### AIM OF THE TASK
Repeat the material verbatim. Images are excluded from the copy.

### SUPPLIED MATERIAL
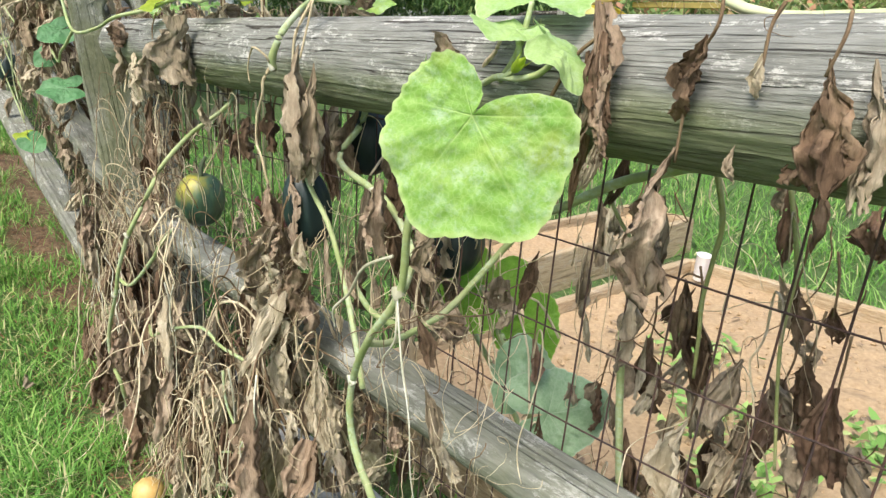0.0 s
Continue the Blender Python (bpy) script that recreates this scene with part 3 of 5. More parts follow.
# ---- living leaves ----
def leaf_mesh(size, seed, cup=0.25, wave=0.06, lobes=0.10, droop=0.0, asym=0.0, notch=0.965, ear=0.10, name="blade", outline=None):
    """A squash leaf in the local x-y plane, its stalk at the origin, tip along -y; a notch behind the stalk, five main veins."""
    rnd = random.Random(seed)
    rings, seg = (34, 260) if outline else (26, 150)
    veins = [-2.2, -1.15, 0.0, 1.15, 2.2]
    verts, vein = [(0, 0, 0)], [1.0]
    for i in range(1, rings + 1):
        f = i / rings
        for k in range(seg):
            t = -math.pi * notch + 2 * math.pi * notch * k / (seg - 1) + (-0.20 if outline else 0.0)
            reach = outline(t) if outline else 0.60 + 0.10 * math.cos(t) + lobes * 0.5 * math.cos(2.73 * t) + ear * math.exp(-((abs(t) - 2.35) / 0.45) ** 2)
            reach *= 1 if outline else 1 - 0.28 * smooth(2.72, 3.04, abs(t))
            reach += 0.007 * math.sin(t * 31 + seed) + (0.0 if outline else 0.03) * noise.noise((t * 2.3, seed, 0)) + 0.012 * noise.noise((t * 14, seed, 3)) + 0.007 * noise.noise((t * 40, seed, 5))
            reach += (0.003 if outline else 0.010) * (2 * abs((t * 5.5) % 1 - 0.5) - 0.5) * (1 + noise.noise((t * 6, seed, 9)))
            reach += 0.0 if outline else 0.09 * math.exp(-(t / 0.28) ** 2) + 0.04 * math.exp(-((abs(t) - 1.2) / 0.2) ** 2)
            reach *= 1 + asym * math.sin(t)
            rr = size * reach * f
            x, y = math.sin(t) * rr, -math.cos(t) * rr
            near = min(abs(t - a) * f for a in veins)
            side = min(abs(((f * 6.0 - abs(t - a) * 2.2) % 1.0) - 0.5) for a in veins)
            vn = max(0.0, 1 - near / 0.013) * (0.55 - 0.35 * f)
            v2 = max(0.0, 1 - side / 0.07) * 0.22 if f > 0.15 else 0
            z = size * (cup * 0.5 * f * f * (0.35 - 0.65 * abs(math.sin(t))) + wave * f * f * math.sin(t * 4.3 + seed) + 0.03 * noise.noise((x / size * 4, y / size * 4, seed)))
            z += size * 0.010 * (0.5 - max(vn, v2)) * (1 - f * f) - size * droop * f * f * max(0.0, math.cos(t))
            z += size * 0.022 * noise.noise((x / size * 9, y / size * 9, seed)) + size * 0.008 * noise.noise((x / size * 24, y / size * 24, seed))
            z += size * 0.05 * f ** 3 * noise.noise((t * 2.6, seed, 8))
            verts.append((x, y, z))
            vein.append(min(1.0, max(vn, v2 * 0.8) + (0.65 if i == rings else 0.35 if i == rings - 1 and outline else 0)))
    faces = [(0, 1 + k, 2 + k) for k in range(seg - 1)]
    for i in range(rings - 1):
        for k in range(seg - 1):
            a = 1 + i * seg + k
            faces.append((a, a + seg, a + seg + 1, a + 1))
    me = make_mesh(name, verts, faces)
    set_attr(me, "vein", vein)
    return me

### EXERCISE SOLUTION
0.0 s
Continue the Blender Python (bpy) script that recreates this scene with part 3 of 5. More parts follow.
# ---- living leaves ----
def leaf_mesh(size, seed, cup=0.25, wave=0.06, lobes=0.10, droop=0.0, asym=0.0, notch=0.965, ear=0.10, name="blade", outline=None):
    """A squash leaf in the local x-y plane, its stalk at the origin, tip along -y; a notch behind the stalk, five main veins."""
    rnd = random.Random(seed)
    rings, seg = (34, 260) if outline else (26, 150)
    veins = [-2.2, -1.15, 0.0, 1.15, 2.2]
    verts, vein = [(0, 0, 0)], [1.0]
    for i in range(1, rings + 1):
        f = i / rings
        for k in range(seg):
            t = -math.pi * notch + 2 * math.pi * notch * k / (seg - 1) + (-0.20 if outline else 0.0)
            reach = outline(t) if outline else 0.60 + 0.10 * math.cos(t) + lobes * 0.5 * math.cos(2.73 * t) + ear * math.exp(-((abs(t) - 2.35) / 0.45) ** 2)
            reach *= 1 if outline else 1 - 0.28 * smooth(2.72, 3.04, abs(t))
            reach += 0.007 * math.sin(t * 31 + seed) + (0.0 if outline else 0.03) * noise.noise((t * 2.3, seed, 0)) + 0.012 * noise.noise((t * 14, seed, 3)) + 0.007 * noise.noise((t * 40, seed, 5))
            reach += (0.003 if outline else 0.010) * (2 * abs((t * 5.5) % 1 - 0.5) - 0.5) * (1 + noise.noise((t * 6, seed, 9)))
            reach += 0.0 if outline else 0.09 * math.exp(-(t / 0.28) ** 2) + 0.04 * math.exp(-((abs(t) - 1.2) / 0.2) ** 2)
            reach *= 1 + asym * math.sin(t)
            rr = size * reach * f
            x, y = math.sin(t) * rr, -math.cos(t) * rr
            near = min(abs(t - a) * f for a in veins)
            side = min(abs(((f * 6.0 - abs(t - a) * 2.2) % 1.0) - 0.5) for a in veins)
            vn = max(0.0, 1 - near / 0.013) * (0.55 - 0.35 * f)
            v2 = max(0.0, 1 - side / 0.07) * 0.22 if f > 0.15 else 0
            z = size * (cup * 0.5 * f * f * (0.35 - 0.65 * abs(math.sin(t))) + wave * f * f * math.sin(t * 4.3 + seed) + 0.03 * noise.noise((x / size * 4, y / size * 4, seed)))
            z += size * 0.010 * (0.5 - max(vn, v2)) * (1 - f * f) - size * droop * f * f * max(0.0, math.cos(t))
            z += size * 0.022 * noise.noise((x / size * 9, y / size * 9, seed)) + size * 0.008 * noise.noise((x / size * 24, y / size * 24, seed))
            z += size * 0.05 * f ** 3 * noise.noise((t * 2.6, seed, 8))
            verts.append((x, y, z))
            vein.append(min(1.0, max(vn, v2 * 0.8) + (0.65 if i == rings else 0.35 if i == rings - 1 and outline else 0)))
    faces = [(0, 1 + k, 2 + k) for k in range(seg - 1)]
    for i in range(rings - 1):
        for k in range(seg - 1):
            a = 1 + i * seg + k
            faces.append((a, a + seg, a + seg + 1, a + 1))
    me = make_mesh(name, verts, faces)
    set_attr(me, "vein", vein)
    return me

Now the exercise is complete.